Would customers be prepared to walk outdoors in January?
Breton says Canadian retailers didn’t know the concept and needed some convincing.
“We rented some planes and toured projects with retailers,” including northern cities like Cleveland, Minneapolis and Chicago. “And we convinced them in the end.”
It’s too bad that Breton didn’t take them on a tour of any of the succesful New Urbanist mixed retail-residential developments, which would have been even nicer than Dix30 – in fact providing more vertical retail, residential and office space in the same amount of land — but more on that in another post. I’m interested that he seems to see “pedestrian shopping streets” as important — we haven’t seen any evidence of them in Village Griffintown so far, which is why we fear an enclosed box with blank street walls — but he then goes on to drop this very interesting tidbit:
Breton says while the company doesn’t currently control all the land it requires, it is “confident” it can reach a deal with remaining landowners.
“It’s a very different project,” he acknowledges. But Devimco has done a lot of homework, held regular meetings with community groups and made a number of changes to its plans, he said.

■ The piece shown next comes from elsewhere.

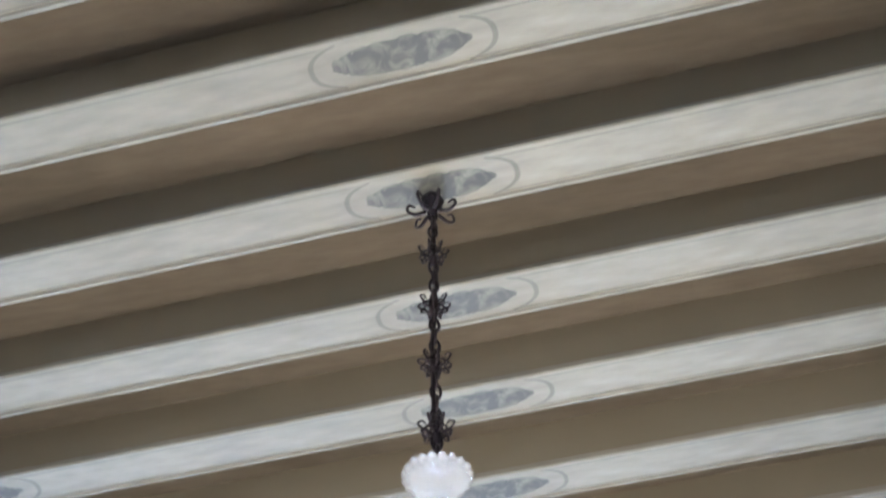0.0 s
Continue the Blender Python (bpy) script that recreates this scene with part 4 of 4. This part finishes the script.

I’m sure Mr. Breton has done some homework — we’ll need more information before we can give them a D- or a B+. But regular meetings with community groups? When? Where? I think we who live in the neighborhood would have liked to know about them. I certainly got no invitation…It seems more that all these meetings happened behind closed doors, giving the impression that all these various groups’ concerns were bought off.
I think the residents of the area deserve a little more, don’t you?